■ WHAT THE EXERCISE ASKS
Render the material again word for word, skipping the pictures in it.
____ SOURCE DATA
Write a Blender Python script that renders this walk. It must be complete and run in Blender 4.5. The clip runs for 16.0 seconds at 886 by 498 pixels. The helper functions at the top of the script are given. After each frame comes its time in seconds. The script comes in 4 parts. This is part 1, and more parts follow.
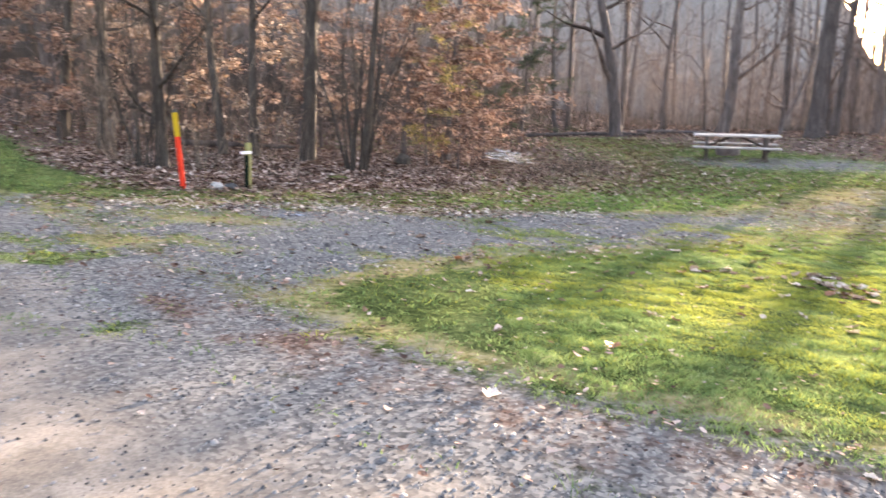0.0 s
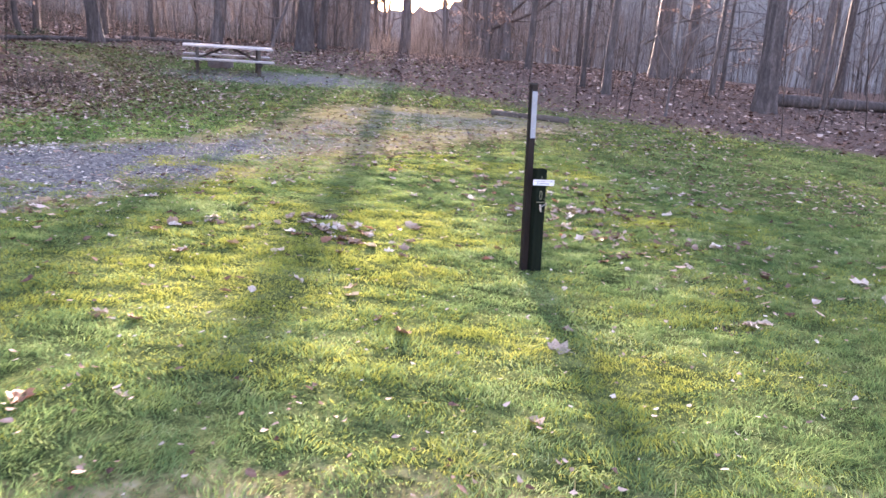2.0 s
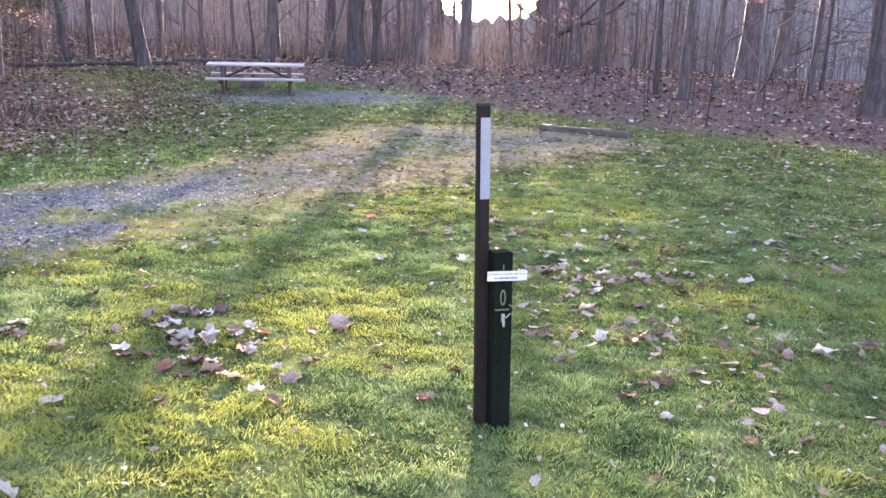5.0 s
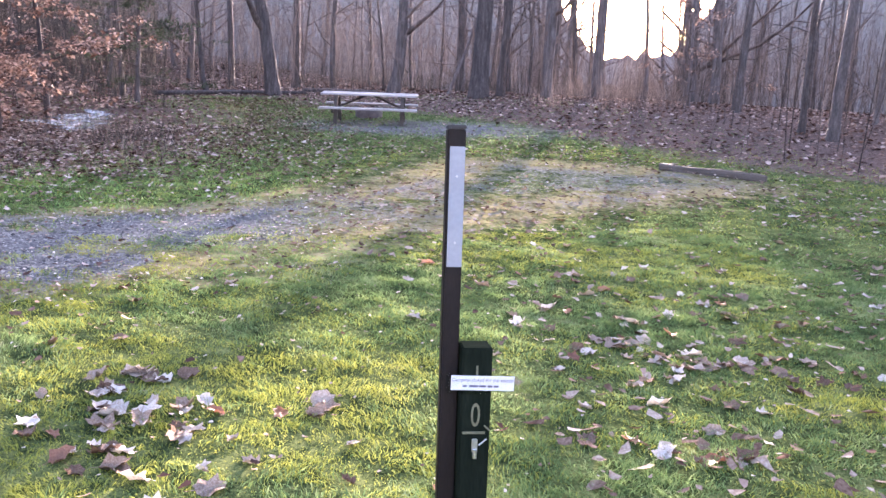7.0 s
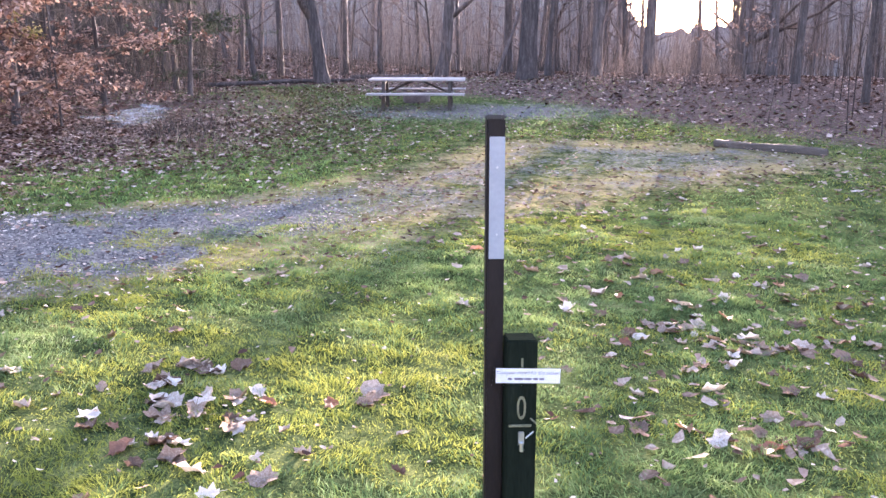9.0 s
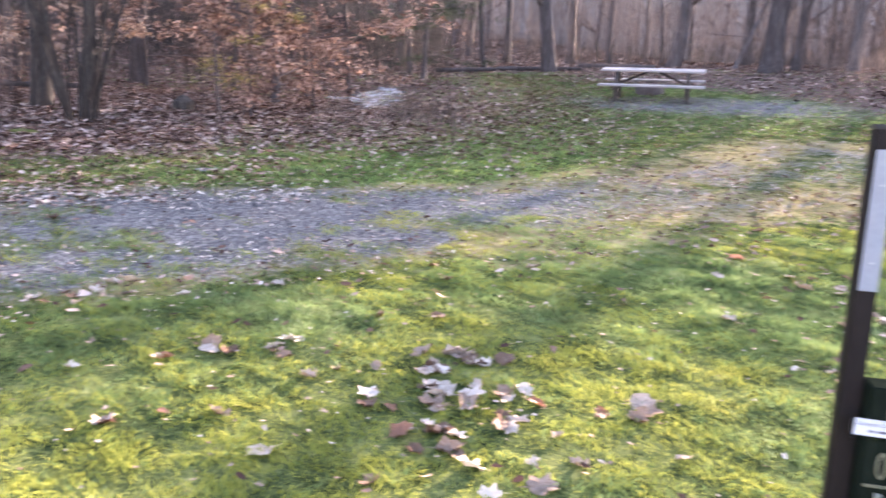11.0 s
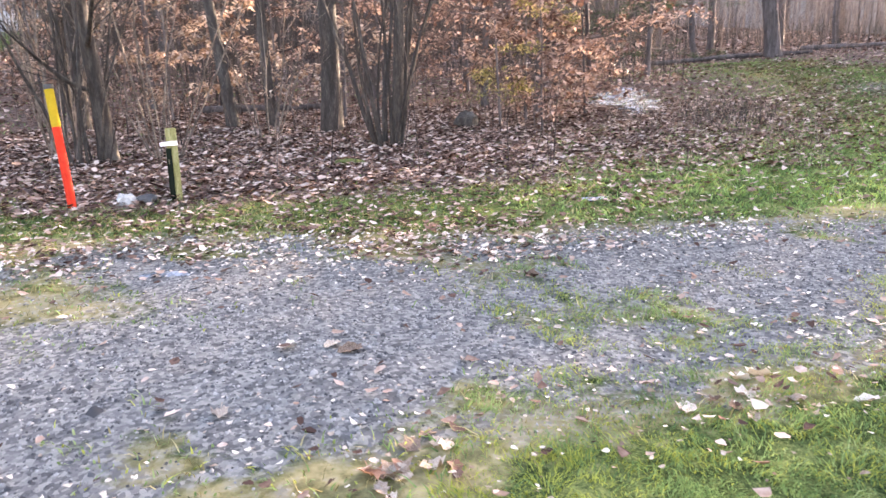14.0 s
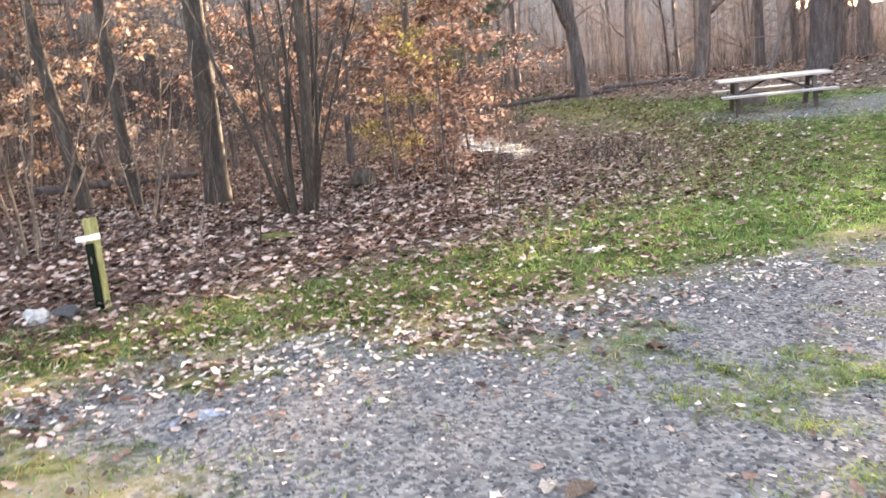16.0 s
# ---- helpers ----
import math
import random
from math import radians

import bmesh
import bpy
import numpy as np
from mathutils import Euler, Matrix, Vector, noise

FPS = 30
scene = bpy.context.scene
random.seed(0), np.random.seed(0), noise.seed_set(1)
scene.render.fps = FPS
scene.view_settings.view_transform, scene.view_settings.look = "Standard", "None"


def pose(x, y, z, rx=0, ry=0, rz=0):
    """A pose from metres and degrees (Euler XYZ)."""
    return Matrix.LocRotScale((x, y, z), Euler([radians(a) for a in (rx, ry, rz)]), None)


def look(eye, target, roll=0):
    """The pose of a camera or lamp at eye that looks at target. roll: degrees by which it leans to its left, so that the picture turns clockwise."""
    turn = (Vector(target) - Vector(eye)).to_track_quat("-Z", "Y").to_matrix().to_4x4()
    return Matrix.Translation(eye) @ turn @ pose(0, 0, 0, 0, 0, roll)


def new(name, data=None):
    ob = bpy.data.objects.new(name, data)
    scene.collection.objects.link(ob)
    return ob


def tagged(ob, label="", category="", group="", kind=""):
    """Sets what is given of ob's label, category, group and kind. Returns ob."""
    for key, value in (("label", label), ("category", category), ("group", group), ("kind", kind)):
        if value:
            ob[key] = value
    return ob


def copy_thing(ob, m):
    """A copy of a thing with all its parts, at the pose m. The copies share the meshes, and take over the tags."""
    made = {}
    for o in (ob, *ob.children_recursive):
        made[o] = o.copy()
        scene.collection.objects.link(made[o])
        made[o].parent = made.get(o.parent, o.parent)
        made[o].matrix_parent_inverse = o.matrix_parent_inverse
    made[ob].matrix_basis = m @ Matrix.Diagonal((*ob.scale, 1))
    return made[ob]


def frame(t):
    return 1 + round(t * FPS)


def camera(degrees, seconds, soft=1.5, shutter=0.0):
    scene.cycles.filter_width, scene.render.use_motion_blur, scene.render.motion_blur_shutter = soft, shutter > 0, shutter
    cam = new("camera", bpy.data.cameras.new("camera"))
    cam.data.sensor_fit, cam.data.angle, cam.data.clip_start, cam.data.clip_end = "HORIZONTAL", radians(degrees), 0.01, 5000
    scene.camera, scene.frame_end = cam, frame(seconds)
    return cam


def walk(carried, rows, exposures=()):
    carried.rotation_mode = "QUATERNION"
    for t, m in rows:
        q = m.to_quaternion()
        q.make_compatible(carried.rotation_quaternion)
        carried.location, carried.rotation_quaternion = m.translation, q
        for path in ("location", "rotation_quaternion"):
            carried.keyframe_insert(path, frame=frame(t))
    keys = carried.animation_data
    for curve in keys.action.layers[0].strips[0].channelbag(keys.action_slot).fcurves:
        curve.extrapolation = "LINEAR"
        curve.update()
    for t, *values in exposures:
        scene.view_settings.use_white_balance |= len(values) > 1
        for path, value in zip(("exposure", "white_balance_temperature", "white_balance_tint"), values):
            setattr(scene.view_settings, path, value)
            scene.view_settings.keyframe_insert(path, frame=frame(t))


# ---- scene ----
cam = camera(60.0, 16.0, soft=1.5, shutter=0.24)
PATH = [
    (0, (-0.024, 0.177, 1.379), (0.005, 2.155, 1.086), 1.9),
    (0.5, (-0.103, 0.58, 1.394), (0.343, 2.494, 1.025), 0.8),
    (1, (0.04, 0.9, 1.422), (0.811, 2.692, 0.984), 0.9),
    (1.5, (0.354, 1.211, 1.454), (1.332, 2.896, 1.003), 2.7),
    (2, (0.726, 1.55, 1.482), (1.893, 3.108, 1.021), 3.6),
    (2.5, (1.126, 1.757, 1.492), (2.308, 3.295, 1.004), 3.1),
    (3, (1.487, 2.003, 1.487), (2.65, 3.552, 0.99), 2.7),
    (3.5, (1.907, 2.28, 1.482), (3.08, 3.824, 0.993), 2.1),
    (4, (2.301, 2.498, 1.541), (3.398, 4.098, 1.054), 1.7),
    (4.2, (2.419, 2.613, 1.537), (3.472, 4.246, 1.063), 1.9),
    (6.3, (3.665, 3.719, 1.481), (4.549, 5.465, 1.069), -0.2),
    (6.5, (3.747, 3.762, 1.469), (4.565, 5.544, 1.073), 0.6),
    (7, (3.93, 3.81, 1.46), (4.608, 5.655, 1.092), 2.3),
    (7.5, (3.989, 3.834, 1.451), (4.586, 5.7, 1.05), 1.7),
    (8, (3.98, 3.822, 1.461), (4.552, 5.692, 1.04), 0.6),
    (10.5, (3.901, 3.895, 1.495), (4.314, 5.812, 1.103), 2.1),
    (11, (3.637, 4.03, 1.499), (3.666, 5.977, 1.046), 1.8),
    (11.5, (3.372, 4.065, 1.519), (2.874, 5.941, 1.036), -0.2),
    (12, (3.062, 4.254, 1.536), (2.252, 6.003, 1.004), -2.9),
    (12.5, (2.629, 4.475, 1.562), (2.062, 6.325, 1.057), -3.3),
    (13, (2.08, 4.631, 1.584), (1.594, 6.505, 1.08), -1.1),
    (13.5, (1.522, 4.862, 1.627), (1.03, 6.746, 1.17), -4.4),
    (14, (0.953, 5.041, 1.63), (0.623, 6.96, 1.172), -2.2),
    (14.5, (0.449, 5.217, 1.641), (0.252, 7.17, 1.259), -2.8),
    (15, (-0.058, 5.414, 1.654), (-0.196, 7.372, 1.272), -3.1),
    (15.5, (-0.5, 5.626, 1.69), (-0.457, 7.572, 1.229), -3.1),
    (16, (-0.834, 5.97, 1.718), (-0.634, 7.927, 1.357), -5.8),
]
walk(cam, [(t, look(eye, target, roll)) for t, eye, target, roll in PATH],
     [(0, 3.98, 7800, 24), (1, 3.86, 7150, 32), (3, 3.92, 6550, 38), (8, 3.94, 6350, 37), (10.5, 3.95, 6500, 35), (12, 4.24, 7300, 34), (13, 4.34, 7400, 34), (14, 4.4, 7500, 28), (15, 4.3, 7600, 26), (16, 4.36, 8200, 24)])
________
■ EXERCISE SOLUTION
Write a Blender Python script that renders this walk. It must be complete and run in Blender 4.5. The clip runs for 16.0 seconds at 886 by 498 pixels. The helper functions at the top of the script are given. After each frame comes its time in seconds. The script comes in 4 parts. This is part 1, and more parts follow.
0.0 s
2.0 s
5.0 s
7.0 s
9.0 s
11.0 s
14.0 s
16.0 s
# ---- helpers ----
import math
import random
from math import radians

import bmesh
import bpy
import numpy as np
from mathutils import Euler, Matrix, Vector, noise

FPS = 30
scene = bpy.context.scene
random.seed(0), np.random.seed(0), noise.seed_set(1)
scene.render.fps = FPS
scene.view_settings.view_transform, scene.view_settings.look = "Standard", "None"


def pose(x, y, z, rx=0, ry=0, rz=0):
    """A pose from metres and degrees (Euler XYZ)."""
    return Matrix.LocRotScale((x, y, z), Euler([radians(a) for a in (rx, ry, rz)]), None)


def look(eye, target, roll=0):
    """The pose of a camera or lamp at eye that looks at target. roll: degrees by which it leans to its left, so that the picture turns clockwise."""
    turn = (Vector(target) - Vector(eye)).to_track_quat("-Z", "Y").to_matrix().to_4x4()
    return Matrix.Translation(eye) @ turn @ pose(0, 0, 0, 0, 0, roll)


def new(name, data=None):
    ob = bpy.data.objects.new(name, data)
    scene.collection.objects.link(ob)
    return ob


def tagged(ob, label="", category="", group="", kind=""):
    """Sets what is given of ob's label, category, group and kind. Returns ob."""
    for key, value in (("label", label), ("category", category), ("group", group), ("kind", kind)):
        if value:
            ob[key] = value
    return ob


def copy_thing(ob, m):
    """A copy of a thing with all its parts, at the pose m. The copies share the meshes, and take over the tags."""
    made = {}
    for o in (ob, *ob.children_recursive):
        made[o] = o.copy()
        scene.collection.objects.link(made[o])
        made[o].parent = made.get(o.parent, o.parent)
        made[o].matrix_parent_inverse = o.matrix_parent_inverse
    made[ob].matrix_basis = m @ Matrix.Diagonal((*ob.scale, 1))
    return made[ob]


def frame(t):
    return 1 + round(t * FPS)


def camera(degrees, seconds, soft=1.5, shutter=0.0):
    scene.cycles.filter_width, scene.render.use_motion_blur, scene.render.motion_blur_shutter = soft, shutter > 0, shutter
    cam = new("camera", bpy.data.cameras.new("camera"))
    cam.data.sensor_fit, cam.data.angle, cam.data.clip_start, cam.data.clip_end = "HORIZONTAL", radians(degrees), 0.01, 5000
    scene.camera, scene.frame_end = cam, frame(seconds)
    return cam


def walk(carried, rows, exposures=()):
    carried.rotation_mode = "QUATERNION"
    for t, m in rows:
        q = m.to_quaternion()
        q.make_compatible(carried.rotation_quaternion)
        carried.location, carried.rotation_quaternion = m.translation, q
        for path in ("location", "rotation_quaternion"):
            carried.keyframe_insert(path, frame=frame(t))
    keys = carried.animation_data
    for curve in keys.action.layers[0].strips[0].channelbag(keys.action_slot).fcurves:
        curve.extrapolation = "LINEAR"
        curve.update()
    for t, *values in exposures:
        scene.view_settings.use_white_balance |= len(values) > 1
        for path, value in zip(("exposure", "white_balance_temperature", "white_balance_tint"), values):
            setattr(scene.view_settings, path, value)
            scene.view_settings.keyframe_insert(path, frame=frame(t))


# ---- scene ----
cam = camera(60.0, 16.0, soft=1.5, shutter=0.24)
PATH = [
    (0, (-0.024, 0.177, 1.379), (0.005, 2.155, 1.086), 1.9),
    (0.5, (-0.103, 0.58, 1.394), (0.343, 2.494, 1.025), 0.8),
    (1, (0.04, 0.9, 1.422), (0.811, 2.692, 0.984), 0.9),
    (1.5, (0.354, 1.211, 1.454), (1.332, 2.896, 1.003), 2.7),
    (2, (0.726, 1.55, 1.482), (1.893, 3.108, 1.021), 3.6),
    (2.5, (1.126, 1.757, 1.492), (2.308, 3.295, 1.004), 3.1),
    (3, (1.487, 2.003, 1.487), (2.65, 3.552, 0.99), 2.7),
    (3.5, (1.907, 2.28, 1.482), (3.08, 3.824, 0.993), 2.1),
    (4, (2.301, 2.498, 1.541), (3.398, 4.098, 1.054), 1.7),
    (4.2, (2.419, 2.613, 1.537), (3.472, 4.246, 1.063), 1.9),
    (6.3, (3.665, 3.719, 1.481), (4.549, 5.465, 1.069), -0.2),
    (6.5, (3.747, 3.762, 1.469), (4.565, 5.544, 1.073), 0.6),
    (7, (3.93, 3.81, 1.46), (4.608, 5.655, 1.092), 2.3),
    (7.5, (3.989, 3.834, 1.451), (4.586, 5.7, 1.05), 1.7),
    (8, (3.98, 3.822, 1.461), (4.552, 5.692, 1.04), 0.6),
    (10.5, (3.901, 3.895, 1.495), (4.314, 5.812, 1.103), 2.1),
    (11, (3.637, 4.03, 1.499), (3.666, 5.977, 1.046), 1.8),
    (11.5, (3.372, 4.065, 1.519), (2.874, 5.941, 1.036), -0.2),
    (12, (3.062, 4.254, 1.536), (2.252, 6.003, 1.004), -2.9),
    (12.5, (2.629, 4.475, 1.562), (2.062, 6.325, 1.057), -3.3),
    (13, (2.08, 4.631, 1.584), (1.594, 6.505, 1.08), -1.1),
    (13.5, (1.522, 4.862, 1.627), (1.03, 6.746, 1.17), -4.4),
    (14, (0.953, 5.041, 1.63), (0.623, 6.96, 1.172), -2.2),
    (14.5, (0.449, 5.217, 1.641), (0.252, 7.17, 1.259), -2.8),
    (15, (-0.058, 5.414, 1.654), (-0.196, 7.372, 1.272), -3.1),
    (15.5, (-0.5, 5.626, 1.69), (-0.457, 7.572, 1.229), -3.1),
    (16, (-0.834, 5.97, 1.718), (-0.634, 7.927, 1.357), -5.8),
]
walk(cam, [(t, look(eye, target, roll)) for t, eye, target, roll in PATH],
     [(0, 3.98, 7800, 24), (1, 3.86, 7150, 32), (3, 3.92, 6550, 38), (8, 3.94, 6350, 37), (10.5, 3.95, 6500, 35), (12, 4.24, 7300, 34), (13, 4.34, 7400, 34), (14, 4.4, 7500, 28), (15, 4.3, 7600, 26), (16, 4.36, 8200, 24)])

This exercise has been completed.